Remarks by Sandeep Chakravorty, Consul General of India

 

      It gives me great pleasure to be here to address the Annual Meeting of the 47th Street Business Improvement District (BID) and share the stage with Ambassador Neville Gertze, Permanent Representative of Republic of Namibia. I would like to thank Mr. Harvey Nagin, BID President and Mr. Michael Grumet, Executive Director of BID for the invite.

      “The Diamond District” is very strategically located in the heart of New York City and as we know, over 90 percent of the diamonds that enter the country go through New York City and most of them through this Diamond District, which is the center of both, the American diamond and jewelry industries.

      Gathered amongst us are representatives of the world’s major exporters of diamonds and I feel a sense of pride to know that a large number of dealers in this trade in the Diamond District are my compatriots and I am happy to see many of you present today at this event. This District epitomizes the welcoming culture of this great city of New York. It is inclusive, it is excellent, it is high value and it is special. It is also a wonderful convergence of the very best that several cultures and peoples have to offer, American, Jewish, Israeli and Indian. This year when India is celebrating 70 years of establishment of diplomatic relations with the United States and 25 years of diplomatic relations with Israel, I believe the Diamond trade in the 47th District provides a happy coincidence for all of us.

      If there is any country in the world whose names is intrinsically connected with Diamonds, it is Indcc, both historically and in contemporary times. Knowledge of diamond starts in India, where it was first mined. The word most generally used for diamond in Sanskrit is transliterated as "vajra," "thunderbolt," and "indrayudha," "Indra's weapon." Because Indra is the warrior god from Vedic scriptures, the thunderbolt symbol indicates much about the Indian conception of diamond. Early descriptions of diamond date to the 4th century BC. By then diamond was a valued material. The earliest known reference to diamond is a Sanskrit manuscript by a minister in a northern Indian dynasty. The work is dated from 320-296 BCE.

      Till around the 18th century diamonds from India were coveted the world over. The Diamond mines of Panna and Golconda were the only sources of Diamonds. The Kohinoor is world renowned. In 1725, important sources were discovered in Brazil, and in the 1870s major finds in South Africa marked a dramatic increase in the diamond supply.

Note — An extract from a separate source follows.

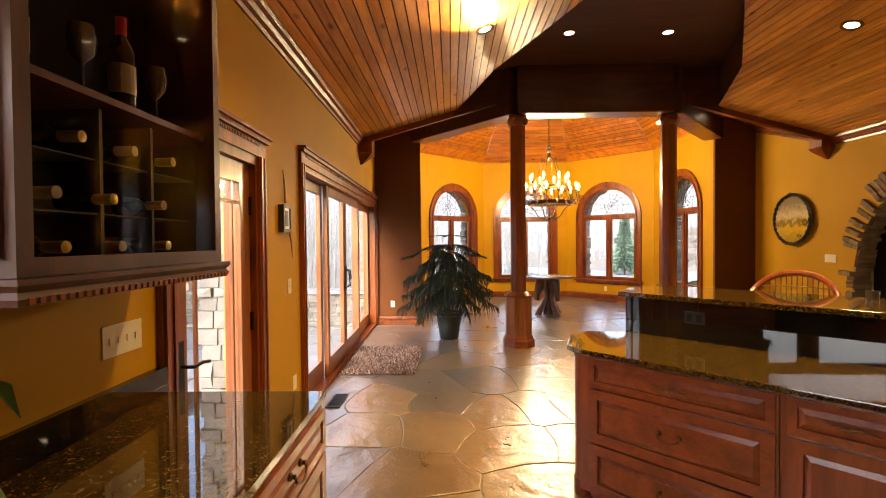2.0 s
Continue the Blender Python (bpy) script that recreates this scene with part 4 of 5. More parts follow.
# worktop in pieces round the sink, joined as one slab
ct = thing("kitchen_worktop", (-1.0, 2.0, ISZ), "polished brown gold granite kitchen worktop", "worktop")
Wk = lambda pts: [(x + 1.0, y - 2.0) for x, y in pts]
bm = N()
prism(bm, Wk([(-1.43, 1.885), (-0.51, 1.885), (-0.51, 1.94), (-0.63, 2.10), (-0.63, 2.2), (-0.655, 3.80), (-1.372, 3.80), (-1.352, 2.655), (-1.54, 2.655), (-1.53, 1.885)]), -0.030, 0.0)
prism(bm, Wk([(-1.51, 0.905), (-1.155, 0.905), (-1.155, 1.8849), (-1.53, 1.8849)]), -0.030, 0.0)
prism(bm, Wk([(-0.60, 0.905), (-0.51, 0.905), (-0.51, 1.8849), (-0.60, 1.8849)]), -0.030, 0.0)
prism(bm, Wk([(-1.264, -1.6), (-0.63, -1.6), (-0.63, 0.8), (-0.51, 0.9), (-0.51, 0.9049), (-1.51, 0.9049), (-1.486, -0.355), (-1.29, -0.355)]), -0.030, 0.0)
part("slab", bm, GRANITE, ct)
bm = N()
box(bm, -0.372, -0.337, 0.84, 1.80, 0.0, 0.115)
part("backsplash", bm, BLACKGRANITE, ct, "dark polished upstand")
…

      As we started early, our mines ran out of diamonds, but Indian entrepreneurs learnt quickly to bring their craft to the polishing and trading of diamonds. So, while India may not produce diamonds today, we are very much an integral part of the world diamond trade.

      I would, taking advantage of the presence of the Ambassador of Namibia to narrate an anecdote about diamonds and Nambia with an Indian connection. I am not sure if the anecdote is apocryphal or not but still being a fine story merits narration. An Indian entrepreneur obtained a contract to dredge the sea of the coast of Namibia for phosphorus. While doing so, he was throwing the mining overburden back into the sea, till someone pointed out that that what was being thrown into the sea had diamonds. Overnight he converted to being a diamond miner rather than a phosphorus miner.

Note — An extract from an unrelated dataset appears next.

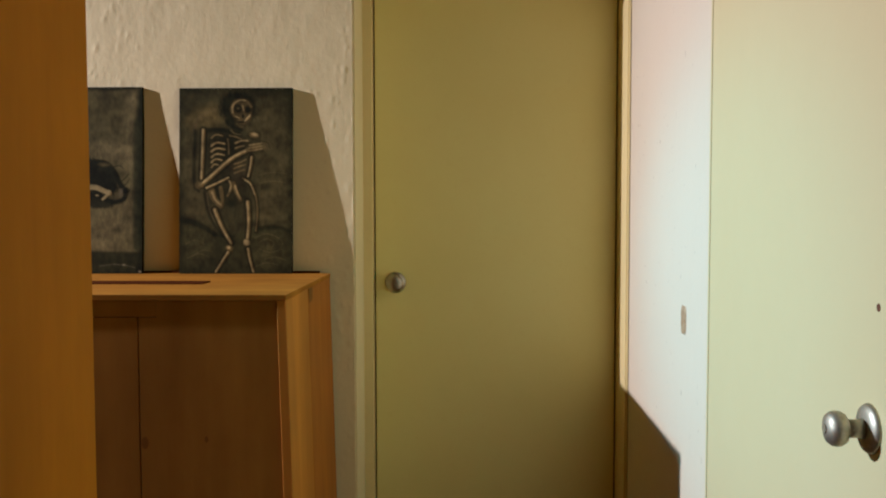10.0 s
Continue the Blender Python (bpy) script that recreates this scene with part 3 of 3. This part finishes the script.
sheet.patch(117, 272, 5, 5, BONE, 0.4, 0.9, 0, 0.0003)
sheet.patch(87, 282, 6, 5, BONE_SHADE, 0.4, 1.0, 0.3, 0.0003)
sheet.patch(86, 281, 3, 2.5, BONE, 0.5, 0.7, 0.3)
# arms last, they cross the body
sheet.bone(((126, 122), (124, 138), (120, 156)), 5.5)
sheet.bone(((42, 74), (41, 112), (39, 160)), 7, taper=0.9)
sheet.bone(((48, 176), (66, 168), (86, 158)), 5)
sheet.bone(((38, 171), (62, 150), (92, 124), (122, 108)), 8, taper=0.95)
sheet.patch(34, 171, 7, 6, BONE_SHADE, 0.4, 0.9, 0, 0.0002)
sheet.patch(130, 84, 11, 8, INK, 0.3, 0.8, 0.2)
sheet.patch(130, 83, 8, 5, BONE_SHADE, 0.35, 1.0, 0.25, 0.0003)
sheet.patch(131, 82, 5, 2.5, BONE, 0.5, 0.85, 0.25, 0.0003)
sheet.patch(136, 104, 22, 11, INK, 0.3, 0.7, -0.1)
sheet.patch(134, 104, 15, 6.5, BONE_SHADE, 0.4, 0.95, -0.15, 0.0003)
for y in (99, 104, 109):
    sheet.stroke(((122, y + 2), (134, y), (144, y - 2)), 2, BONE, 1.3, 0.55, 0.8, 0.0002, 0.3)
sheet.patch(151, 101, 8, 8, BROWN, 0.4, 0.9)
sheet.stroke(((146, 94), (154, 97), (157, 106)), 2, INK, 1.4, 0.7)
sheet.scumble(31)
sheet.mesh("painted_surface", pic, PW, PH, "pale bone brown strokes over dark olive")

P2W, P2H = 0.35, 0.574
pic2 = picture((-0.912 - P2W, BACK - 0.050, CT + 0.0005), P2W, P2H, 0.02, 3.5, "dark unframed painting with grey sky, leaning on the wall")
sheet = Sheet(200, 327, 1.25, (0.092, 0.078, 0.031))
low = clouds(sheet.nu, sheet.nw, (5, 7), 21)
streaks = clouds(sheet.nu, sheet.nw, (8, 40), 22)
sheet.cover(0.9 * np.clip(1.6 * low - 0.5, 0, 1), (0.135, 0.113, 0.045))
sheet.cover(0.55 * streaks, (0.058, 0.050, 0.016))
sheet.cover(0.5 * np.clip((100 - sheet.y) / 60, 0, 1), (0.062, 0.051, 0.017))
for cx, cy, rx, ry, f in ((184, 22, 9, 12, 0.8), (176, 62, 9, 26, 0.55), (150, 112, 40, 12, 0.8), (178, 130, 14, 12, 0.6), (150, 240, 34, 30, 0.45), (120, 265, 30, 20, 0.5), (168, 200, 10, 16, 0.4)):
    sheet.patch(cx, cy, rx, ry, (0.215, 0.172, 0.075), 0.9, f, dry=0.55)
sheet.cover(0.9 * np.clip((sheet.y - 285 - 0.02 * (sheet.x - 100)) / 5, 0, 1), (0.017, 0.019, 0.006))
rim = np.minimum(np.minimum(200 - sheet.x, sheet.y * 1.6), 200 - sheet.x) - 5 * (clouds(sheet.nu, sheet.nw, (9, 16), 25) - 0.5)
sheet.cover(0.95 * np.clip((13 - rim) / 9, 0, 1), (0.015, 0.017, 0.006))
sheet.stroke(((191, 60), (190, 160), (190, 280)), 12, (0.022, 0.025, 0.009), 4, 0.8, 1.0)
# a dark rounded head with a pale patch
sheet.patch(112, 160, 48, 34, INK, 0.08, 0.98, 0.45, 0.0003)
sheet.stroke(((110, 132), (134, 134), (150, 148), (160, 168), (170, 182)), 11, INK, 2, 0.95, 0.8, 0.0003)
sheet.stroke(((172, 180), (168, 196), (150, 202), (132, 196)), 9, INK, 2, 0.95, 0.8, 0.0003)
sheet.patch(126, 202, 26, 11, INK, 0.2, 0.9)
for pts in (((160, 168), (170, 160), (177, 152)), ((150, 140), (160, 138), (166, 142)), ((160, 176), (172, 170), (178, 160)), ((166, 186), (176, 184), (180, 174))):
    sheet.stroke(pts, 2.4, INK, 1.5, 0.75, 0.5)
sheet.patch(132, 136, 9, 3, BROWN, 0.6, 0.6)
pale = (0.36, 0.285, 0.120)
sheet.stroke(((104, 176), (118, 176), (132, 182), (142, 186)), 9, pale, 1.6, 0.95, 0.9, 0.0004)
sheet.stroke(((142, 184), (136, 192), (130, 197)), 6, pale, 1.6, 0.9, 0.6, 0.0004)
sheet.patch(120, 189, 9, 5, INK, 0.3, 0.95)
sheet.patch(120, 190, 3, 1.6, pale, 0.4, 0.8)
sheet.patch(162, 185, 3, 6, (0.13, 0.11, 0.06), 0.5, 0.9, 0.3)
sheet.stroke(((126, 314), (150, 311), (172, 313), (188, 317)), 2, (0.12, 0.105, 0.055), 1.5, 0.75, 0.7, dry=0.6)
sheet.patch(168, 312, 3, 1.6, (0.16, 0.14, 0.08), 0.4, 0.8)
sheet.patch(196, 324, 2.5, 2, (0.30, 0.25, 0.14), 0.4, 0.9)
sheet.scumble(41)
sheet.mesh("painted_surface", pic2, P2W, P2H, "grey olive sky round a black rounded form")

      The Gems and Jewellery Industry in India plays a significant role in the Indian economy, contributing around 6-7 per cent of the country’s GDP. Government of India has declared the Gems and Jewellery sector as a focus area for export promotion and has recently undertaken various measures to promote investments and to upgrade technology and skills to promote ‘Brand India’ in the international market. India presently allows 100 per cent Foreign Direct Investment (FDI) in the sector through the automatic route. India is the hub of the global jewellery market because of several comparative advantages including low costs and availability of highly skilled manpower. India is home to the world’s largest cutting and polishing centre for diamonds. India exports 93 per cent of its cut and polished diamonds produced. 75 per cent of the world’s polished diamonds are exported from India making it the largest exporter in the world today. To my understanding, today, approximately 12 out 14 diamonds sold in the world are either cut or polished in India. India’s exports of cut and polished diamonds rose from US$ 11.16 billion in the Financial Year 2004-05 to US$ 22.78 billion in Financial Year 2016-17, thereby registering a compound annual growth rate (CAGR) of 6.13 per cent.

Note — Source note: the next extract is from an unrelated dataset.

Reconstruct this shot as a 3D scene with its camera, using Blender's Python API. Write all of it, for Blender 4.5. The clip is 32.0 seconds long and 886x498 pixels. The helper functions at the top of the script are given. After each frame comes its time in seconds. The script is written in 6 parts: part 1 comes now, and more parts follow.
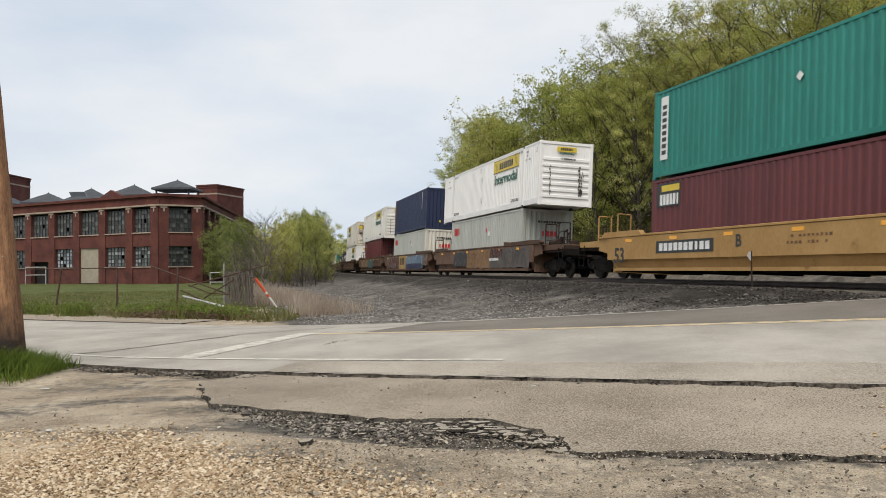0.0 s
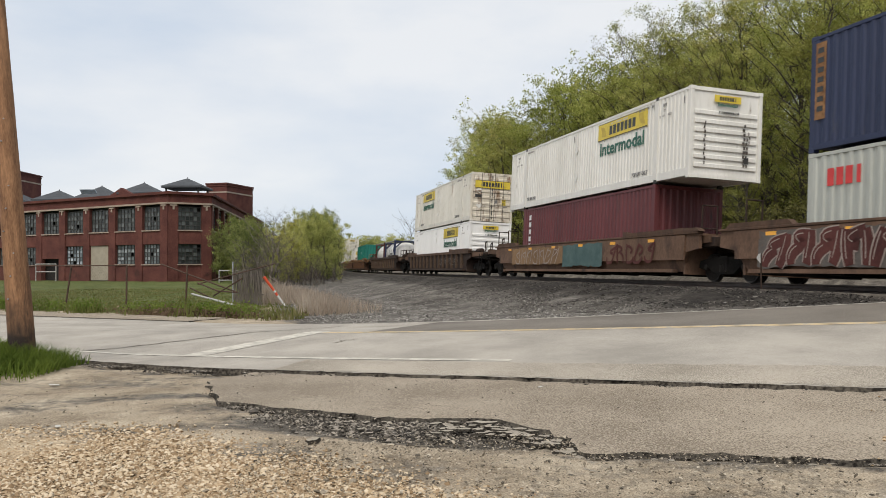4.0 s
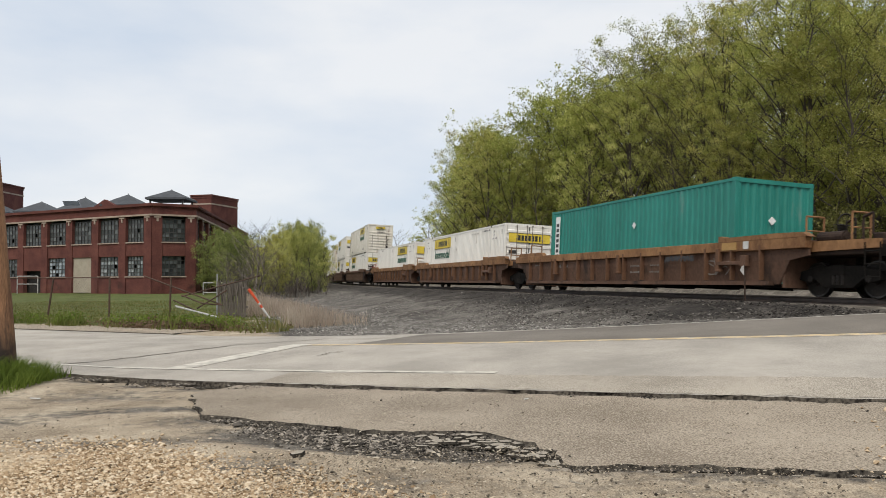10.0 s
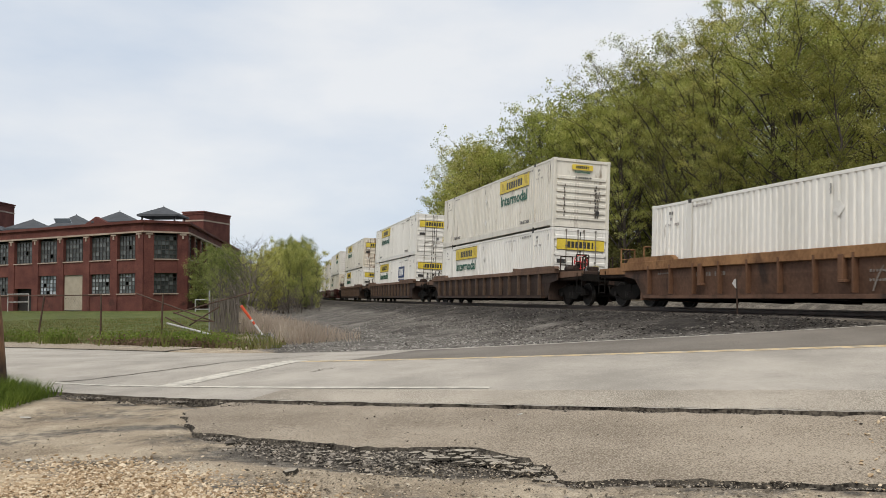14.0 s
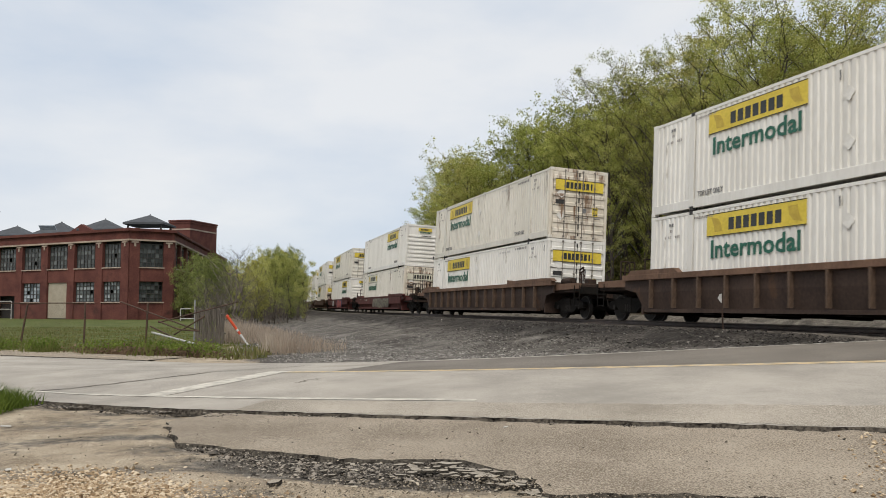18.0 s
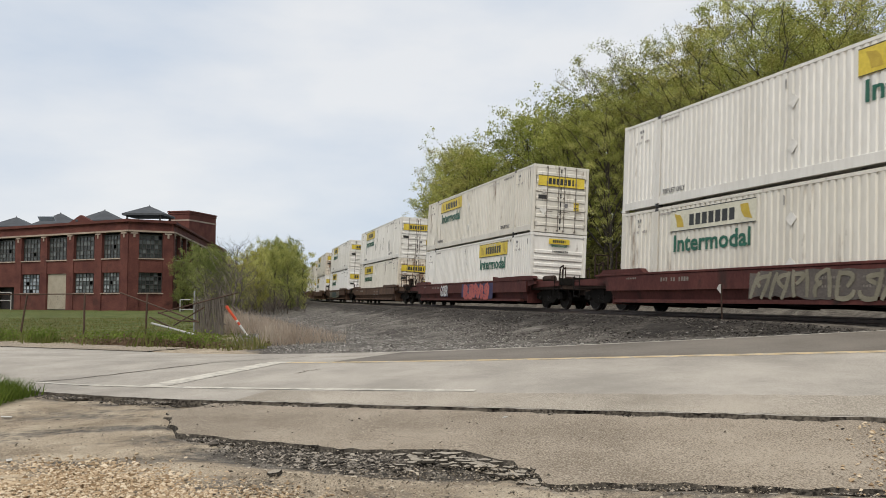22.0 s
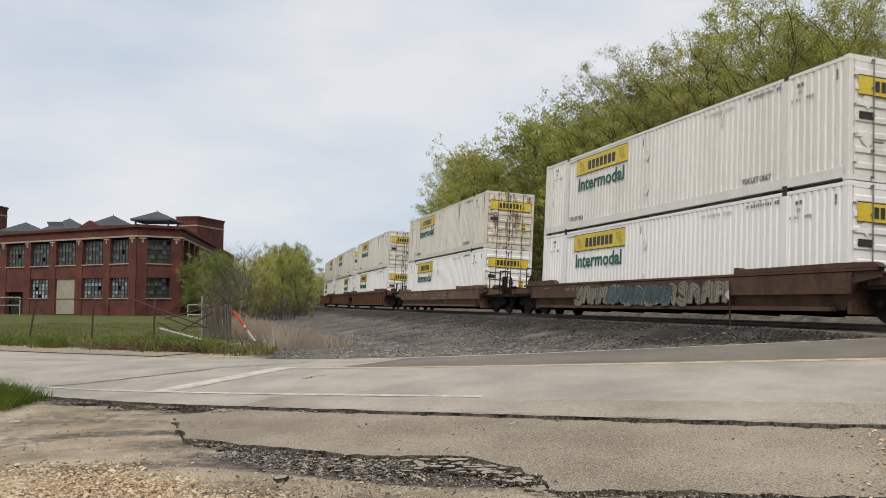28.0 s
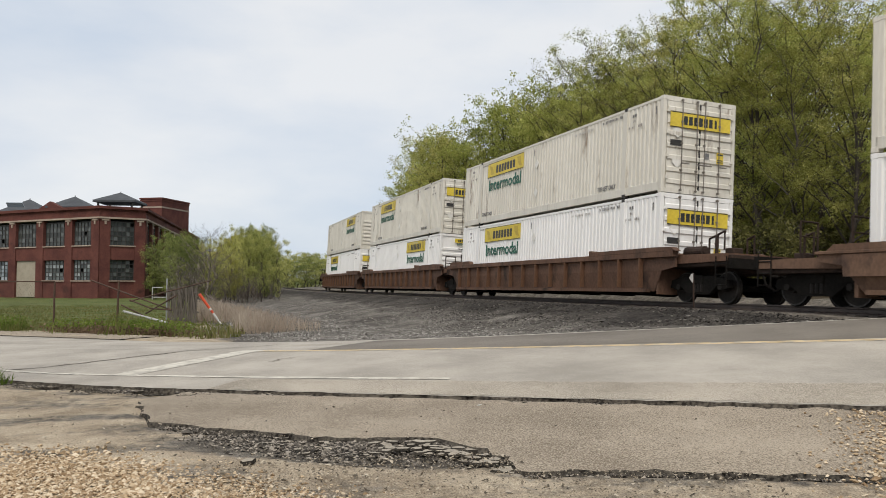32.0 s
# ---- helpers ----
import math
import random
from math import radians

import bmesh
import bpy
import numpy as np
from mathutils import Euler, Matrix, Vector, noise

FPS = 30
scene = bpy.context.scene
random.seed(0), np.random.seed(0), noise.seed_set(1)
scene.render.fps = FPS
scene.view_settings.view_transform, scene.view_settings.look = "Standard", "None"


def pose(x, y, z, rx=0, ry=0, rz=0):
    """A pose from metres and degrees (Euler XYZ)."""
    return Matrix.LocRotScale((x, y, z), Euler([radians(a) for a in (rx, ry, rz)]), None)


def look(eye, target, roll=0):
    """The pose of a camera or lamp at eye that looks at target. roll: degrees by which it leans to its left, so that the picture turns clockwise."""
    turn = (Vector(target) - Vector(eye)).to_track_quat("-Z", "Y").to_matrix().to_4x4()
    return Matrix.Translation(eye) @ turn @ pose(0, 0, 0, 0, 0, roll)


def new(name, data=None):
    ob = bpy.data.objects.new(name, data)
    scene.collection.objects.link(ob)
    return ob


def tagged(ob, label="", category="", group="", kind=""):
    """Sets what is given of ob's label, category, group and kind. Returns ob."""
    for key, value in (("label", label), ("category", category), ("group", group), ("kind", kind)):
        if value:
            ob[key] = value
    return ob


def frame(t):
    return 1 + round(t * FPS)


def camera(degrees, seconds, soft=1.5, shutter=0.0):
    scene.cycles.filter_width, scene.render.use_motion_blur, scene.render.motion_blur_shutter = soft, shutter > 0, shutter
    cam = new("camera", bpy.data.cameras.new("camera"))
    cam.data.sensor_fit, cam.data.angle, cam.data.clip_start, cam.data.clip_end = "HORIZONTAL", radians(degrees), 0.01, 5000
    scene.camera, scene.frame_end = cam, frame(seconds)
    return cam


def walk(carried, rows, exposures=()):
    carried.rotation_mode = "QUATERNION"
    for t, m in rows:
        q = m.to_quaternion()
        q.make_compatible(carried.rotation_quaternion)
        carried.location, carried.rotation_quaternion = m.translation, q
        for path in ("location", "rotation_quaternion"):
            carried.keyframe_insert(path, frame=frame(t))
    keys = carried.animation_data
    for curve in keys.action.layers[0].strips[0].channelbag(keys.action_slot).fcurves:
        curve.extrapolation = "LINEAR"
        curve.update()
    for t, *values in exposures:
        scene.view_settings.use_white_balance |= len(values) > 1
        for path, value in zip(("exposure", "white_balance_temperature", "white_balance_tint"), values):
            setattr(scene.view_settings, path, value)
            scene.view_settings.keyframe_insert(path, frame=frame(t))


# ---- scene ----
# Camera: hand-held on one spot, panning a little. z = 0 is the parking lot, the rail head stands about one metre higher.
EYE = Vector((0.0, 0.0, 1.55))


def view(yaw, pitch, roll):
    y, p = radians(yaw), radians(pitch)
    return look(EYE, EYE + Vector((math.sin(y) * math.cos(p), math.cos(y) * math.cos(p), math.sin(p))), roll)


cam = camera(57.7, 32.0, soft=0.9, shutter=0.12)
walk(cam, [(t, view(yaw, pitch, roll)) for t, yaw, pitch, roll in (
    (0, 0.000, 1.328, -0.663), (0.5, -0.708, 1.339, -0.971), (1, -0.905, 1.448, -0.971), (1.5, -0.803, 1.478, -0.771), (2, -0.619, 1.572, -0.616),
    (2.5, -0.445, 1.616, -0.351), (3, -0.545, 1.467, -0.193), (3.5, -0.581, 1.376, -0.184), (5.5, -0.606, 1.220, -0.396), (6, -0.582, 1.328, -0.243),
    (6.5, -0.493, 1.514, -0.251), (7, -0.418, 1.634, -0.226), (7.5, -0.400, 1.907, -0.189), (8, -0.367, 2.230, -0.243), (8.5, -0.189, 2.298, -0.386),
    (9, 0.104, 2.312, -0.368), (9.5, 0.372, 2.270, -0.277), (10, 0.436, 2.178, -0.247), (10.5, 0.457, 2.250, -0.223), (11, 0.568, 2.379, -0.131),
    (11.5, 0.628, 2.591, -0.163), (12, 0.357, 2.802, -0.379), (12.5, 0.317, 2.896, -0.416), (13, 0.584, 2.943, -0.618), (13.5, 0.760, 3.088, -0.723),
    (14, 0.960, 3.259, -0.609), (14.5, 1.081, 3.410, -0.530), (16.5, 1.648, 3.599, -0.286), (17, 1.598, 3.785, -0.158), (17.5, 1.780, 3.985, -0.132),
    (18, 1.863, 4.085, -0.019), (18.5, 1.776, 4.238, -0.053), (19, 1.800, 4.311, -0.298), (19.5, 1.722, 4.242, -0.465), (20, 1.504, 4.131, -0.402),
    (20.5, 1.645, 4.392, 0.020), (21, 1.703, 4.247, -0.013), (21.5, 1.760, 3.588, -0.033), (22, 1.907, 3.422, -0.073), (22.5, 2.084, 3.455, -0.117),
    (23, 2.059, 3.598, -0.040), (23.5, 1.915, 3.685, 0.104), (24, 1.692, 3.592, 0.152), (24.5, 1.547, 3.525, 0.276), (25, 1.574, 3.593, 0.454),
    (25.5, 1.541, 3.742, 0.358), (27.5, 1.263, 3.918, 0.112), (28, 1.391, 3.832, 0.047), (28.5, 1.544, 3.598, -0.038), (29, 1.715, 3.200, -0.106),
    (29.5, 1.837, 2.823, 0.006), (30, 1.902, 2.586, 0.127), (30.5, 2.129, 2.479, 0.214), (31, 2.585, 2.657, 0.275), (31.5, 3.001, 2.700, 0.147),
    (32, 3.678, 2.609, 0.088),
)], exposures=[(0, 0.06), (6, 0.05), (9, 0.08), (12, 0.05), (16, 0.02), (20, 0.0), (25.5, 0.0), (27.5, -0.07), (28.5, -0.05), (30, 0.02), (32, 0.02)])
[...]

  • UAE, USA, Russia, Singapore, Hong Kong, Latin America and China are the biggest importers of Indian jewellery.
  • Top 5 exporters of diamonds in year 2016 were:
    1. India: US$24 billion (18.8% of total diamonds exports)
    2. United States: $19.5 billion (15.3%)
    3. Belgium: $15.9 billion (12.4%)
    4. Israel: $15.6 billion (12.2%)
    5. Hong Kong: $15.3 billion (12%)
  • Top 5 exporters of diamonds to USA Year to date August 2017 (Jan. to August) :
    1. India: US$ 5.5 billion
    2. Israel: US$ 4.9 billion
    3. Belgium: US$2.0 billion
    4. Hong Kong: US$0.6 billion
    5. South Africa: US$ 0.4 billion

      It is indeed a matter of pride for New York that the 47th Business District is one of the powerhouses of the economy. What is even more impressive is that people of many nationalities and ethnicities work here together shoulder to shoulder generating prosperity for each other and this country as well as other countries with whom they have business dealings. It is indeed an example for other sectors and industries to emulate, an example where several global centres work together to produce things of beauty and joy. Diamond and precious stones business is built on trust, safety and security. I would like to impress upon the BID to concentrate on this aspect of safety and security of the District so that it continues to attract investors from all over the world. 

      I would once again like to thank Mr. Michael Grumet, for inviting me to be a part of this meeting and take this opportunity to inform you that the Consulate will be very pleased to assist with any trade related concerns or opportunities for investment in India.